Anyway, I'll shut up now, since I haven't really come to any conclusions or made any sense, and just proceed with giving you some of my thinking behind certain moments in "Make it Quick, Fitzgerald!"
My first salvo of double entendre-ness and penis-reference occurs almost immediately when I have Richard Antrem (Oliver Platt) say to Jonathan, "So just how long have you been a private dick on the side?"
Oliver, in season 1, brought a sexual ambiguity to his portrayal of Richard Antrem, and so I thought I should exploit this in season 2. Oliver got it in his head that Antrem desires Jonathan and was using this as his 'motivation' at different times. This was not part of my original conception of the character, but I liked what Oliver was doing in season 1, though as I continued to write the character, I imagined that Antrem was somewhat oblivious to how he's always coming on to Jonathan, and in my mind, it's not so much a sexual longing for Jonathan but a desire to steal away anything that George possesses.

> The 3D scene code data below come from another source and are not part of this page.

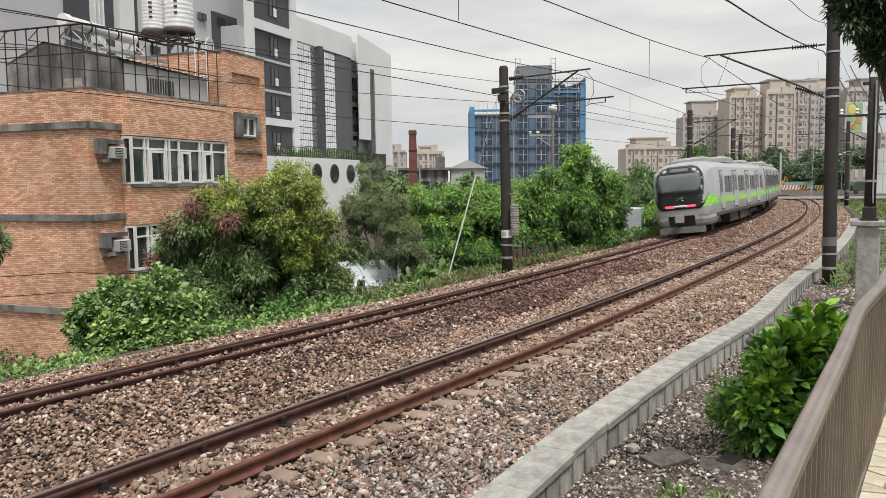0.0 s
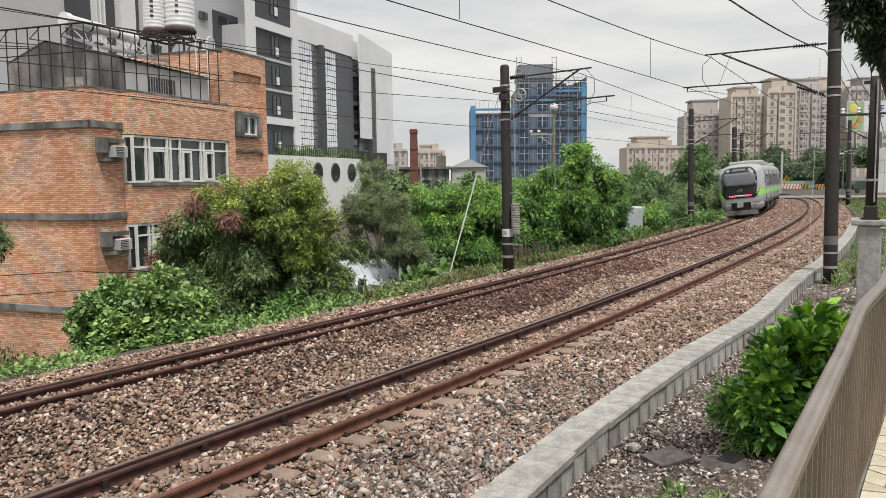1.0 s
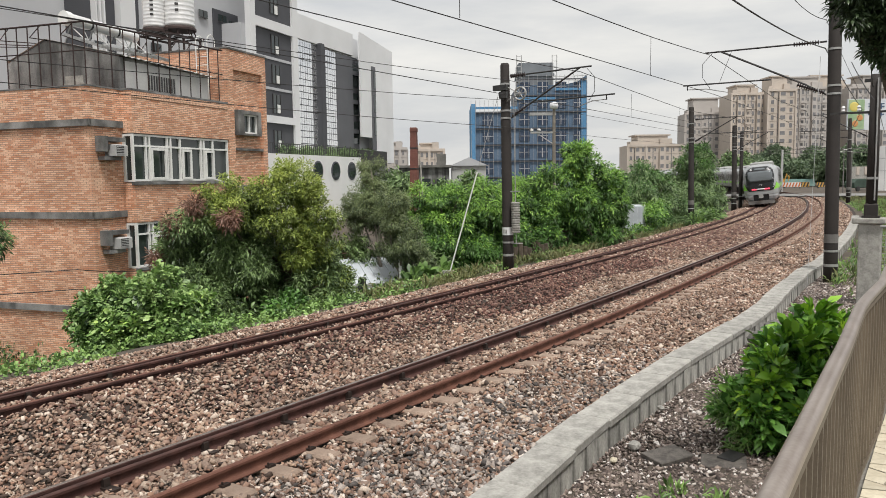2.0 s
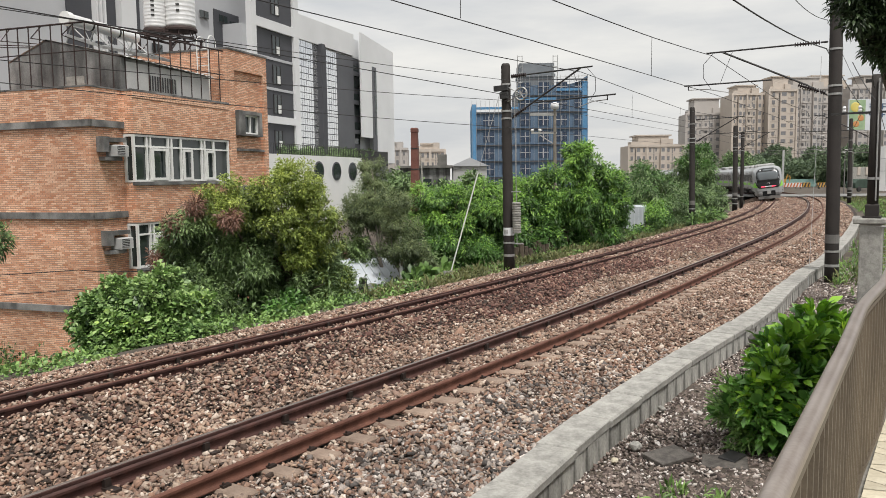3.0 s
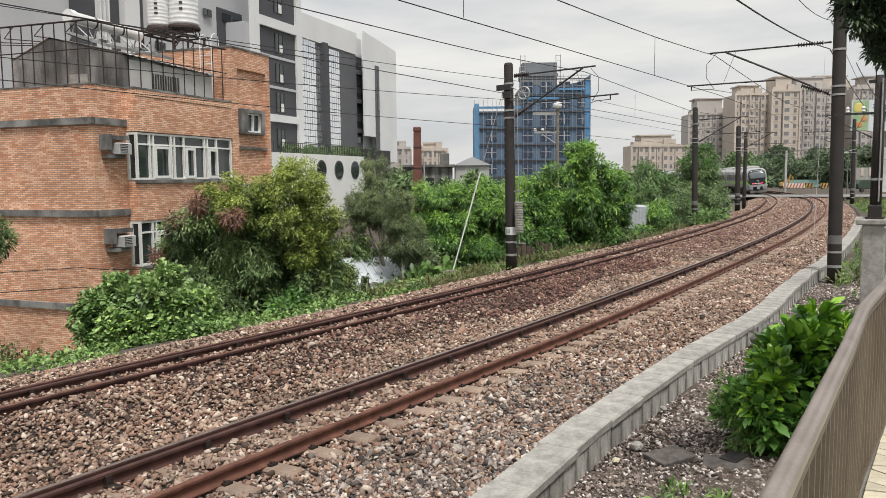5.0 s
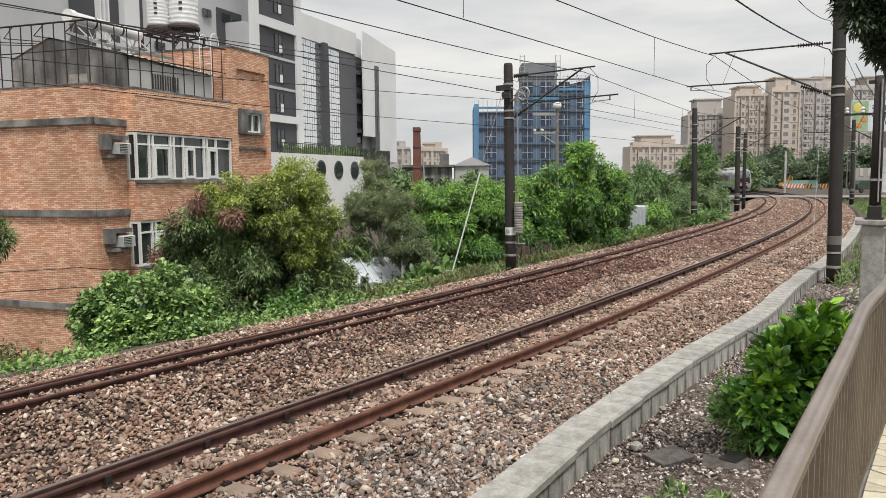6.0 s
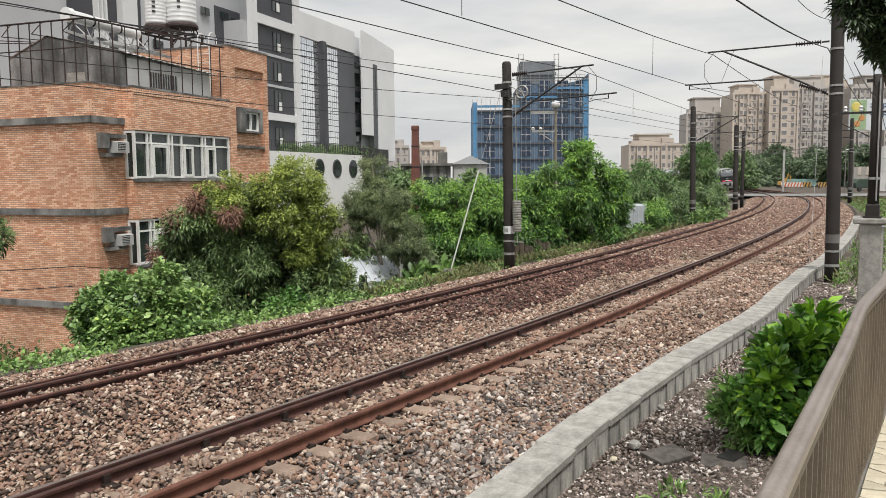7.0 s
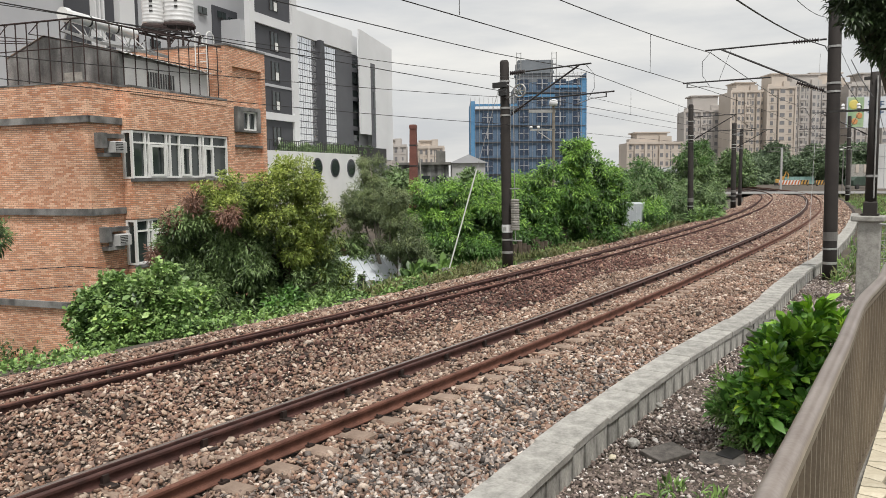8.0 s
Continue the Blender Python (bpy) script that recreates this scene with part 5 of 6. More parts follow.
def railcar(cab):
    """A car; its origin lies under its rear end at rail level, and y points the way it runs."""
    car = thing("railcar", "silver commuter railcar with bright green band and black cab end" if cab else "silver commuter railcar with green band and dark windows", "train car", group="cars of the train")
    rings = [ring(y) for y in (1.5, CAR)]
    if cab:
        # the end bulges: narrow chin, raked screen, rounded shoulders
        rings = [ring(*r) for r in NOSE] + [ring(CAR)]
    else:
        rings = [ring(0.0)] + rings
    b = part("body", loft(rings), M_TRAINW, car, "silver-white painted body", smooth=True)
    split = b.modifiers.new("edges", "EDGE_SPLIT")
    split.split_angle = radians(28)
    # side bands, doors and windows
    for sx in (-1, 1):
        x0, x1 = sorted((sx * (HALF + 0.002), sx * (HALF + 0.014)))
        band = part("green_band", Geo().box(x0, x1, 2.25 if cab else 0.1, CAR - 0.1, 1.42, 1.72), M_TRAING, car, "bright green stripe")
        doors = (2.6, 6.4, 10.9, 15.2) if cab else (1.6, 6.2, 10.8, 15.4)
        for y in doors:
            wid = 0.75 if cab and y == 2.6 else 1.3
            xa, xb = sorted((sx * (HALF + 0.003), sx * (HALF + 0.023)))
            part("door_gap", Geo().box(*sorted((sx * (HALF + 0.004), sx * (HALF + 0.012))), y - 0.04, y + wid + 0.04, 1.08, 3.04), M_UNDER, car, "dark door surround")
            dr = part("door", Geo().slab(xa, xb, y, y + wid, 1.12, 3.0, 0.004), M_TRAINW, car, "silver sliding door")
            for k in range(1 if wid < 1 else 2):
                ya = y + 0.12 + k * 0.62
                xc, xd = sorted((sx * (HALF + 0.018), sx * (HALF + 0.032)))
                part("door_window", Geo().box(xc, xd, ya, ya + 0.42, 1.95, 2.8), M_TRAINK, dr)
        wins = (4.0, 5.1, 8.3, 9.4, 12.8, 13.9, 17.3) if cab else (0.45, 3.4, 4.7, 8.0, 9.3, 12.6, 13.9, 17.4)
        for y in wins:
            xa, xb = sorted((sx * (HALF + 0.004), sx * (HALF + 0.02)))
            part("side_window", Geo().box(xa, xb, y, y + 0.95, 1.9, 2.75), M_TRAINK, car, "dark side window")
        part("solebar", Geo().box(*sorted((sx * (HALF - .2), sx * (HALF - .04))), 1.6, CAR - 0.2, 0.82, 0.97), M_UNDER, car)
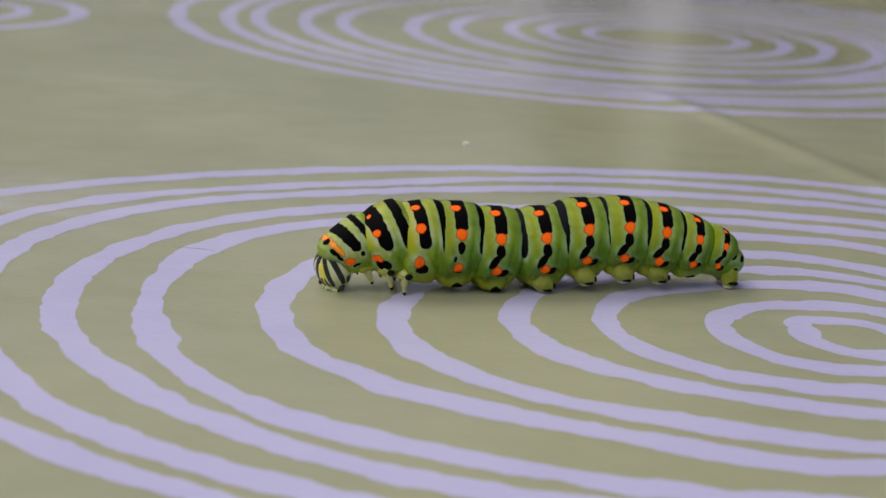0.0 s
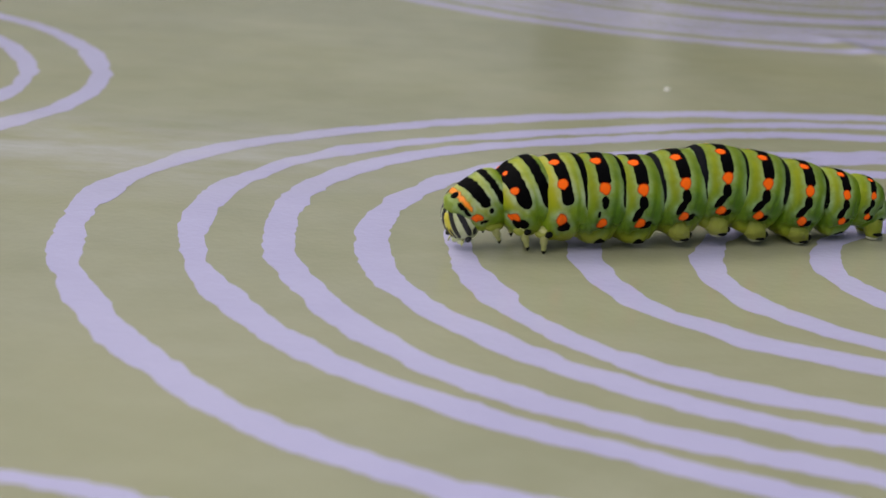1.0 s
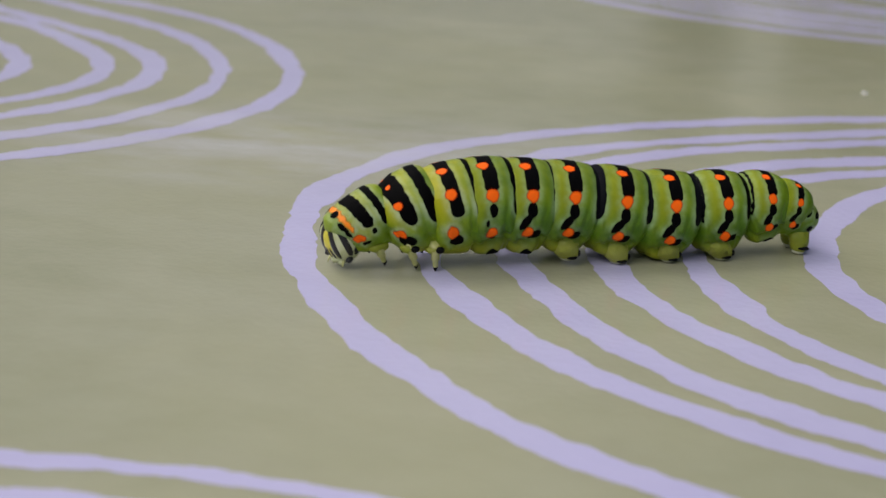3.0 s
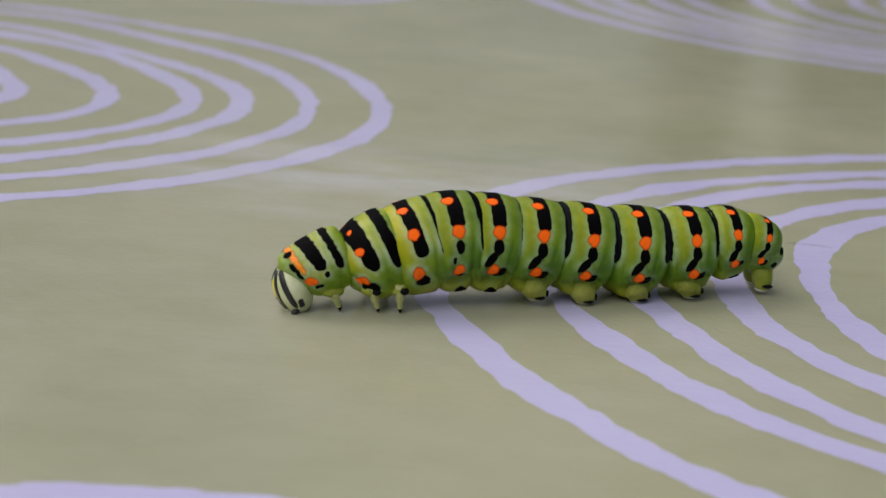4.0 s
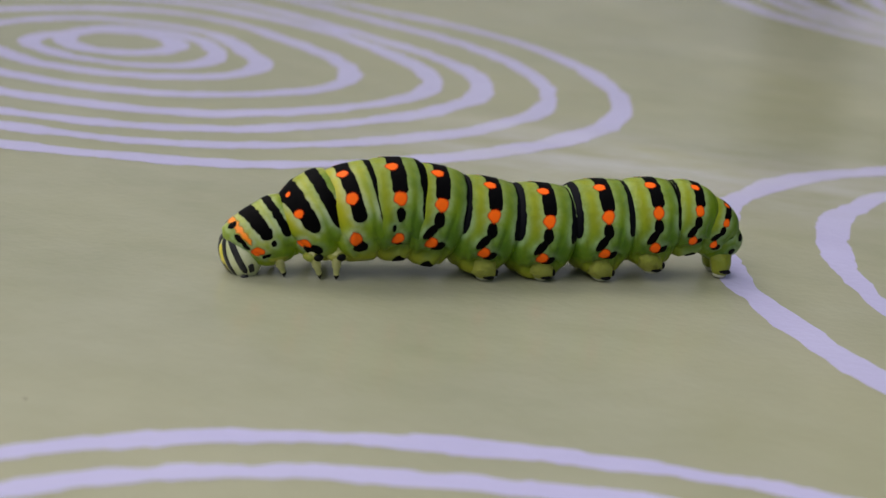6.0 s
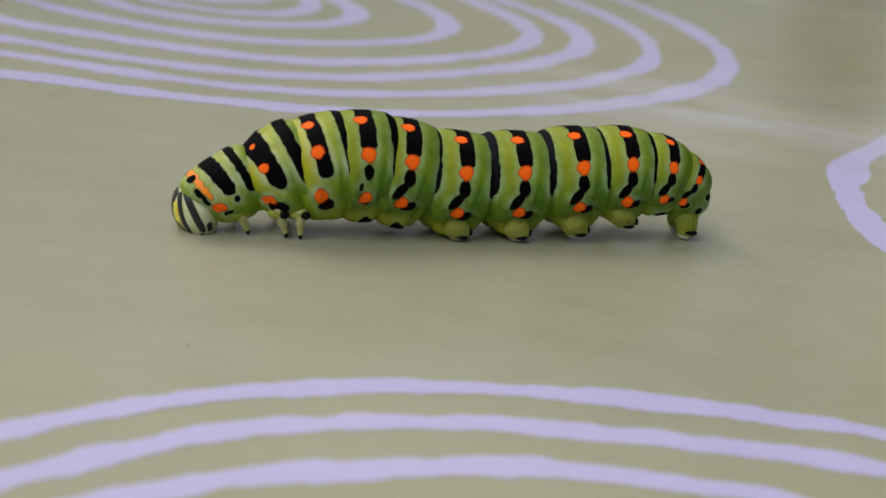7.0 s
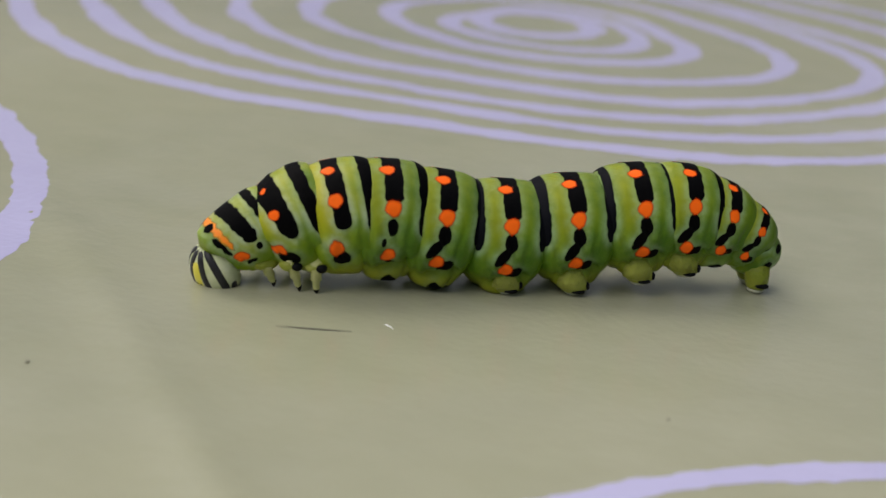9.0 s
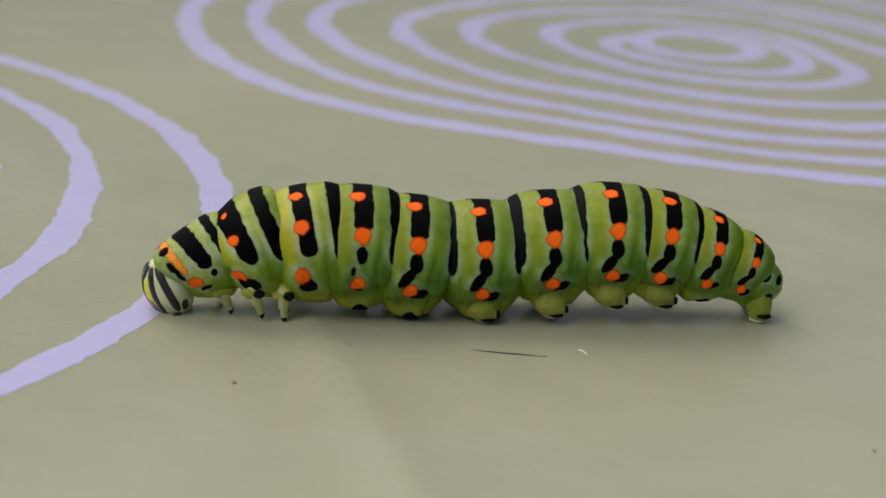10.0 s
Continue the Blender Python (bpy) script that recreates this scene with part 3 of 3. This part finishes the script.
# tail end with the pair of claspers
R, hl = 1.62, 1.2
seg = body_segment("A9", R, hl, M_green)
part("tail_cap", blob((-0.40, 0, -0.12), (0.88, 1.36, 1.32), 4.0), M_green, seg)
for s in (1, -1):
    part("black_dash", strip(R, hl, s * 30, s * 78, lambda t: 0.0 + 0.2 * t, lambda t: round_ends(t, 0.22, 0.3)), M_black, seg)
    part("black_dash", dot(R, hl, -0.72, s * 50, 0.24, 0.42, 0.04, seed=s), M_black, seg)
    part("black_dash", dot(R, hl, -0.72, s * 100, 0.32, 0.30, 0.04, seed=s + 2), M_black, seg)
    leg = stub([(-0.1, s * 0.70, -0.3), (-0.25, s * 0.90, -1.05), (-0.36, s * 0.90, -1.65), (-0.40, s * 0.88, -1.96), (-0.40, s * 0.86, -2.14)], (0.90, 0.86, 0.78, 0.64, 0.40), 16)
    pad = stub([(-0.40, s * 0.87, -2.02), (-0.40, s * 0.87, -2.18), (-0.40, s * 0.84, -2.30)], (0.58, 0.54, 0.38), 16)
    dash = blob((-0.56, s * 1.40, -1.66), (0.52, 0.28, 0.20), 2.0, 8)
    limb("clasper", [(leg, M_belly), (pad, M_pad), (dash, M_claw)], "A9", seg, 2.30)

edge_markings(seg, R, hl)

# ---- the head: a pale shell with dark stripes ----
HX, HY, HZ = 1.38, 1.70, 2.02


def shell(lon, lat, lift=0.0):
    a, b = radians(lon), radians(lat)
    k = 1 + lift
    return (HX * k * math.cos(b) * math.cos(a) * MM, HY * k * math.cos(b) * math.sin(a) * MM, HZ * k * math.sin(b) * MM)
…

Antrem, you see, is deeply jealous of George, a jealousy rooted in some kind of love for George. I think, really, what Antrem craves from George is his approval, and since George never gives that to him, he wants what George has, perhaps as a way to hurt him or, simply, to have something of George's, since approval is not forthcoming. It's the less-than-zero desperation of the self-destructive shop-lifter, an overwhelming need to overcome this feeling of operating at a deficit, to balance things out.
In the back-story of these two characters that exists in my mind, Antrem was once George's underling at Sports Illustrated in the 70's and he worshipped him, and yet George was always repelled by Antrem - there are certain people we just don't cotton to, that rub us the wrong way, it's often a chemical thing - and this rejection has fueled Antrem's animus for George ever since. It's the old saw about the closeness of love and hate - since George has always rejected Antrem's love, as it were, Antrem's love has turned into something closer to hate, as if to say, "If you reject me, I reject you." But the fact of the matter is that George rejected Antrem first and Antrem's ego can't tolerate this and so he's been railing at George ever since - marrying his ex-wife and trying to steal away his squire, Jonathan. But I maintain that Antrem does none of this consciously, which is what makes him human.
Another thing going on with all this for me is that Antrem and Louis Greene (John Hodgman) are the alternate-universe versions of George and Jonathan, their doubles, almost like villains in the old 'Batman‘ show who always reside in dens that are slanted as a way to show that they're off-kilter and mad, and yet the villains are not so unlike Batman and Robin - they wear costumes and have weird hideouts; it's just that they're on the wrong side of the moral universe, like Antrem and Greene, though this doesn't necessarily mean that they are 'bad' people. Antrem and Greene and the 'Batman‘ villains are just confused and flawed and vulnerable, and they act out their frustrations in ways that are not always socially acceptable.
To convey this doubleness, I do hope people will notice that the portrait of Antrem we see in this scene is just like George's portrait and that it hangs in the same spot, as if their offices were mirrors of each other (and in fact, Antrem's office is George's office, redressed by our scenic department with different furniture). I love all this doubleness and mirroring, how George is lean and white-haired, while Antrem is rotund and dark-haired. And the mirroring continues with the rivalry between their seconds, their two protégés - Jonathan and Louis.
But it's very important to me that Antrem and Greene not be demonized, that they're humanity and vulnerability is also apparent, which is why I have Antrem make this observation about Greene to Jonathan, "Sorry, he's very possessive in his own way. His father was a child-psychologist, made him sleep in a box and it aged him prematurely."
Jonathan then feels for his nemesis, has insight as to why Greene is disturbed, and I love the shot of Greene, banished from the office, spying on Richard and Jonathan, clearly wounded and needy. It made me think of this Thomas Mann short story, 'Tonio Kroger,' and this image of a young man looking through the window at a dance, forever on the outside, forever excluded and alone.
All of this I realize might sound a tad pretentious and serious ('Batman‘ references notwithstanding), but I hope it's clear that I don't think I'm writing an Ibsen play. 'Bored to Death' is a nutty farce, or, rather, I hope it's a nutty farce. I once described to an editor the music I wanted for a scene as "realistic but with a loony zing." That's my take on most of these back-story psychological issues - they should have a "loony zing."